Task description =
What follows is a block of records; restate each one word for word.

Excerpted data =

[START]

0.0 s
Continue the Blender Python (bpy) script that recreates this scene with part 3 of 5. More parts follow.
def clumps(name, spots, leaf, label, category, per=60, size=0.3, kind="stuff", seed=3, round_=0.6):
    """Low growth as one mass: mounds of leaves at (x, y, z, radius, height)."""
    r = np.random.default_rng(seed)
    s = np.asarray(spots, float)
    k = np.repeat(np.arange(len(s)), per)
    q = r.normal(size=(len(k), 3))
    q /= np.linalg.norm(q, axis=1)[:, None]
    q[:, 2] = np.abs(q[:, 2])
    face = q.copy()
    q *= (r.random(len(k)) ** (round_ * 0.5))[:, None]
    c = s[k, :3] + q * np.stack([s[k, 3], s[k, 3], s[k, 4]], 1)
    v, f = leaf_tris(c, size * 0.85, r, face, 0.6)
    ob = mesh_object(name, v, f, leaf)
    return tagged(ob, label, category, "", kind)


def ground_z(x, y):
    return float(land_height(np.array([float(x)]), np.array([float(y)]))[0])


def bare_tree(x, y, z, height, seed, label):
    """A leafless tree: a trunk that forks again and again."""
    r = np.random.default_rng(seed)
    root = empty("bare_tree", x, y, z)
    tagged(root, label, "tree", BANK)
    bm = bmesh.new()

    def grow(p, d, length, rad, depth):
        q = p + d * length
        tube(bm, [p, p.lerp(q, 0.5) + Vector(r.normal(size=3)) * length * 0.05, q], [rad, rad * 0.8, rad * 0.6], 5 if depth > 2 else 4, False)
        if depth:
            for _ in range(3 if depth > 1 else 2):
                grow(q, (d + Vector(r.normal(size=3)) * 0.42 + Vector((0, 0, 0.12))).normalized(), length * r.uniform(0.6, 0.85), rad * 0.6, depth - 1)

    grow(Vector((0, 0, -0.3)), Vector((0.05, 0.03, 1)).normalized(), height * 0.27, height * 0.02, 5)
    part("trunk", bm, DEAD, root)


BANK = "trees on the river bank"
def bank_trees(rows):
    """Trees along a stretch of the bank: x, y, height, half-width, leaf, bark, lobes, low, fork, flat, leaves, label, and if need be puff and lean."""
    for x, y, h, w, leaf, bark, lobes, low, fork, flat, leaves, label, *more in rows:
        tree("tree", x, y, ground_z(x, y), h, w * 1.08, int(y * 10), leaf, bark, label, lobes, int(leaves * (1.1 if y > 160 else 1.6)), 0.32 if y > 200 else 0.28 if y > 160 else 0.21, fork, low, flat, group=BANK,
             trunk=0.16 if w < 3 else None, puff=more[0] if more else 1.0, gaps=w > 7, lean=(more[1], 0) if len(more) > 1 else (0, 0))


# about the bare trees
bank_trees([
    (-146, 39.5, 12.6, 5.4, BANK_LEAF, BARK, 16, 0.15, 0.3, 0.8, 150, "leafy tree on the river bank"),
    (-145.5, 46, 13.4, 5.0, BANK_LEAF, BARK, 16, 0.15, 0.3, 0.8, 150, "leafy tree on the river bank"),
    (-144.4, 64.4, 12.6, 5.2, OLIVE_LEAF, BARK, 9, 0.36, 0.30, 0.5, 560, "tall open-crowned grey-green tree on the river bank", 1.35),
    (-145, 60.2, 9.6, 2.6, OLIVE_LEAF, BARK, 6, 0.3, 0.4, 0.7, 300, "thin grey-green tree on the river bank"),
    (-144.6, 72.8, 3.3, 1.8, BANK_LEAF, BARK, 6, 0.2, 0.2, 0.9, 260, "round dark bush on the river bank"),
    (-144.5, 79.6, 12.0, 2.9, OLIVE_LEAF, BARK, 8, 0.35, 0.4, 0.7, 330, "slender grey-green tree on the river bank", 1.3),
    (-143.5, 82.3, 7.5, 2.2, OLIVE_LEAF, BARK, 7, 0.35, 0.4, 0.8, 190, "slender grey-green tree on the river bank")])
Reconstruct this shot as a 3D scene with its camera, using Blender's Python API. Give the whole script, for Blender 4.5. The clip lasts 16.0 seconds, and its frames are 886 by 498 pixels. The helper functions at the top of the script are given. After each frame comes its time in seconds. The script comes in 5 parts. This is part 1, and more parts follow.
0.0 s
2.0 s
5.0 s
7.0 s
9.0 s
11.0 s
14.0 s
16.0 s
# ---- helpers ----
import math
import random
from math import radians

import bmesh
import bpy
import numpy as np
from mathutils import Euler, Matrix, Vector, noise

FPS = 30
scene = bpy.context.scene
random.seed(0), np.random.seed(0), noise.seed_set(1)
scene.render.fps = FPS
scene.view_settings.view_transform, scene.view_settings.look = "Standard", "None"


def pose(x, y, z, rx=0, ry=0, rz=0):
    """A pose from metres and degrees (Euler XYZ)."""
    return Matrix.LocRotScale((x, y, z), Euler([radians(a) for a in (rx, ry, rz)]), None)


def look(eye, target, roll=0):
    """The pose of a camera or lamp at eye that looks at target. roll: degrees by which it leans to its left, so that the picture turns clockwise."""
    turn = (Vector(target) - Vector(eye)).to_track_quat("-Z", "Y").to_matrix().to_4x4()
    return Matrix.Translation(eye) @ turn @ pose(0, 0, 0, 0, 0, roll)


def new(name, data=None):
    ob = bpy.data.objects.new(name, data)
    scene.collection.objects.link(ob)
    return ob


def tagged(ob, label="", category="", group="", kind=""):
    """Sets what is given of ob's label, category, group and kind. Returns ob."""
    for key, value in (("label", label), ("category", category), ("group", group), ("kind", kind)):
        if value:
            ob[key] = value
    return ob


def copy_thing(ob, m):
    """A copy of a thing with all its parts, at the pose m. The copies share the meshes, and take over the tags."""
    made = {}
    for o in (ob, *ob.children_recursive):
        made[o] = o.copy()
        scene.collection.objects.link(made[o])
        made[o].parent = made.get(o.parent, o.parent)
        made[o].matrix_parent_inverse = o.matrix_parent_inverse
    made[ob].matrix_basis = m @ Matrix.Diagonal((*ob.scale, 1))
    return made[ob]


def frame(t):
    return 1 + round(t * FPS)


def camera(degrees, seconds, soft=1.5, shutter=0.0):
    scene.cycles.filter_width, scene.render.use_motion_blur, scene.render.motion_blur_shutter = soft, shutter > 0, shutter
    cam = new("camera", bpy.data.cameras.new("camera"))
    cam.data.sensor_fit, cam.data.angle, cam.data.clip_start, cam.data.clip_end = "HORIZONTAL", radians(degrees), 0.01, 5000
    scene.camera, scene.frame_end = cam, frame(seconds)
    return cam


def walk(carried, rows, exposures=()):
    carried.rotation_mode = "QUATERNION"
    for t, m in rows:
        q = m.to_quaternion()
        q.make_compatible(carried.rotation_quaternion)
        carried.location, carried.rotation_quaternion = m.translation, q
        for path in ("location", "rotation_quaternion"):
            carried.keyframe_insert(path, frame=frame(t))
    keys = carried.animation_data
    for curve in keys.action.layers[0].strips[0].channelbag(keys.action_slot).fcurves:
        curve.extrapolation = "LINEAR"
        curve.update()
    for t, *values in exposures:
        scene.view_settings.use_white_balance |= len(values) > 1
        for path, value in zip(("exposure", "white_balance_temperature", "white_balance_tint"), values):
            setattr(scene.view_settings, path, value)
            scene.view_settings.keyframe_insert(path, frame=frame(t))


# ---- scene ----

[END]

Exercise answer =
0.0 s
Continue the Blender Python (bpy) script that recreates this scene with part 3 of 5. More parts follow.
def clumps(name, spots, leaf, label, category, per=60, size=0.3, kind="stuff", seed=3, round_=0.6):
    """Low growth as one mass: mounds of leaves at (x, y, z, radius, height)."""
    r = np.random.default_rng(seed)
    s = np.asarray(spots, float)
    k = np.repeat(np.arange(len(s)), per)
    q = r.normal(size=(len(k), 3))
    q /= np.linalg.norm(q, axis=1)[:, None]
    q[:, 2] = np.abs(q[:, 2])
    face = q.copy()
    q *= (r.random(len(k)) ** (round_ * 0.5))[:, None]
    c = s[k, :3] + q * np.stack([s[k, 3], s[k, 3], s[k, 4]], 1)
    v, f = leaf_tris(c, size * 0.85, r, face, 0.6)
    ob = mesh_object(name, v, f, leaf)
    return tagged(ob, label, category, "", kind)


def ground_z(x, y):
    return float(land_height(np.array([float(x)]), np.array([float(y)]))[0])


def bare_tree(x, y, z, height, seed, label):
    """A leafless tree: a trunk that forks again and again."""
    r = np.random.default_rng(seed)
    root = empty("bare_tree", x, y, z)
    tagged(root, label, "tree", BANK)
    bm = bmesh.new()

    def grow(p, d, length, rad, depth):
        q = p + d * length
        tube(bm, [p, p.lerp(q, 0.5) + Vector(r.normal(size=3)) * length * 0.05, q], [rad, rad * 0.8, rad * 0.6], 5 if depth > 2 else 4, False)
        if depth:
            for _ in range(3 if depth > 1 else 2):
                grow(q, (d + Vector(r.normal(size=3)) * 0.42 + Vector((0, 0, 0.12))).normalized(), length * r.uniform(0.6, 0.85), rad * 0.6, depth - 1)

    grow(Vector((0, 0, -0.3)), Vector((0.05, 0.03, 1)).normalized(), height * 0.27, height * 0.02, 5)
    part("trunk", bm, DEAD, root)


BANK = "trees on the river bank"
def bank_trees(rows):
    """Trees along a stretch of the bank: x, y, height, half-width, leaf, bark, lobes, low, fork, flat, leaves, label, and if need be puff and lean."""
    for x, y, h, w, leaf, bark, lobes, low, fork, flat, leaves, label, *more in rows:
        tree("tree", x, y, ground_z(x, y), h, w * 1.08, int(y * 10), leaf, bark, label, lobes, int(leaves * (1.1 if y > 160 else 1.6)), 0.32 if y > 200 else 0.28 if y > 160 else 0.21, fork, low, flat, group=BANK,
             trunk=0.16 if w < 3 else None, puff=more[0] if more else 1.0, gaps=w > 7, lean=(more[1], 0) if len(more) > 1 else (0, 0))


# about the bare trees
bank_trees([
    (-146, 39.5, 12.6, 5.4, BANK_LEAF, BARK, 16, 0.15, 0.3, 0.8, 150, "leafy tree on the river bank"),
    (-145.5, 46, 13.4, 5.0, BANK_LEAF, BARK, 16, 0.15, 0.3, 0.8, 150, "leafy tree on the river bank"),
    (-144.4, 64.4, 12.6, 5.2, OLIVE_LEAF, BARK, 9, 0.36, 0.30, 0.5, 560, "tall open-crowned grey-green tree on the river bank", 1.35),
    (-145, 60.2, 9.6, 2.6, OLIVE_LEAF, BARK, 6, 0.3, 0.4, 0.7, 300, "thin grey-green tree on the river bank"),
    (-144.6, 72.8, 3.3, 1.8, BANK_LEAF, BARK, 6, 0.2, 0.2, 0.9, 260, "round dark bush on the river bank"),
    (-144.5, 79.6, 12.0, 2.9, OLIVE_LEAF, BARK, 8, 0.35, 0.4, 0.7, 330, "slender grey-green tree on the river bank", 1.3),
    (-143.5, 82.3, 7.5, 2.2, OLIVE_LEAF, BARK, 7, 0.35, 0.4, 0.8, 190, "slender grey-green tree on the river bank")])
Reconstruct this shot as a 3D scene with its camera, using Blender's Python API. Give the whole script, for Blender 4.5. The clip lasts 16.0 seconds, and its frames are 886 by 498 pixels. The helper functions at the top of the script are given. After each frame comes its time in seconds. The script comes in 5 parts. This is part 1, and more parts follow.
0.0 s
2.0 s
5.0 s
7.0 s
9.0 s
11.0 s
14.0 s
16.0 s
# ---- helpers ----
import math
import random
from math import radians

import bmesh
import bpy
import numpy as np
from mathutils import Euler, Matrix, Vector, noise

FPS = 30
scene = bpy.context.scene
random.seed(0), np.random.seed(0), noise.seed_set(1)
scene.render.fps = FPS
scene.view_settings.view_transform, scene.view_settings.look = "Standard", "None"


def pose(x, y, z, rx=0, ry=0, rz=0):
    """A pose from metres and degrees (Euler XYZ)."""
    return Matrix.LocRotScale((x, y, z), Euler([radians(a) for a in (rx, ry, rz)]), None)


def look(eye, target, roll=0):
    """The pose of a camera or lamp at eye that looks at target. roll: degrees by which it leans to its left, so that the picture turns clockwise."""
    turn = (Vector(target) - Vector(eye)).to_track_quat("-Z", "Y").to_matrix().to_4x4()
    return Matrix.Translation(eye) @ turn @ pose(0, 0, 0, 0, 0, roll)


def new(name, data=None):
    ob = bpy.data.objects.new(name, data)
    scene.collection.objects.link(ob)
    return ob


def tagged(ob, label="", category="", group="", kind=""):
    """Sets what is given of ob's label, category, group and kind. Returns ob."""
    for key, value in (("label", label), ("category", category), ("group", group), ("kind", kind)):
        if value:
            ob[key] = value
    return ob


def copy_thing(ob, m):
    """A copy of a thing with all its parts, at the pose m. The copies share the meshes, and take over the tags."""
    made = {}
    for o in (ob, *ob.children_recursive):
        made[o] = o.copy()
        scene.collection.objects.link(made[o])
        made[o].parent = made.get(o.parent, o.parent)
        made[o].matrix_parent_inverse = o.matrix_parent_inverse
    made[ob].matrix_basis = m @ Matrix.Diagonal((*ob.scale, 1))
    return made[ob]


def frame(t):
    return 1 + round(t * FPS)


def camera(degrees, seconds, soft=1.5, shutter=0.0):
    scene.cycles.filter_width, scene.render.use_motion_blur, scene.render.motion_blur_shutter = soft, shutter > 0, shutter
    cam = new("camera", bpy.data.cameras.new("camera"))
    cam.data.sensor_fit, cam.data.angle, cam.data.clip_start, cam.data.clip_end = "HORIZONTAL", radians(degrees), 0.01, 5000
    scene.camera, scene.frame_end = cam, frame(seconds)
    return cam


def walk(carried, rows, exposures=()):
    carried.rotation_mode = "QUATERNION"
    for t, m in rows:
        q = m.to_quaternion()
        q.make_compatible(carried.rotation_quaternion)
        carried.location, carried.rotation_quaternion = m.translation, q
        for path in ("location", "rotation_quaternion"):
            carried.keyframe_insert(path, frame=frame(t))
    keys = carried.animation_data
    for curve in keys.action.layers[0].strips[0].channelbag(keys.action_slot).fcurves:
        curve.extrapolation = "LINEAR"
        curve.update()
    for t, *values in exposures:
        scene.view_settings.use_white_balance |= len(values) > 1
        for path, value in zip(("exposure", "white_balance_temperature", "white_balance_tint"), values):
            setattr(scene.view_settings, path, value)
            scene.view_settings.keyframe_insert(path, frame=frame(t))


# ---- scene ----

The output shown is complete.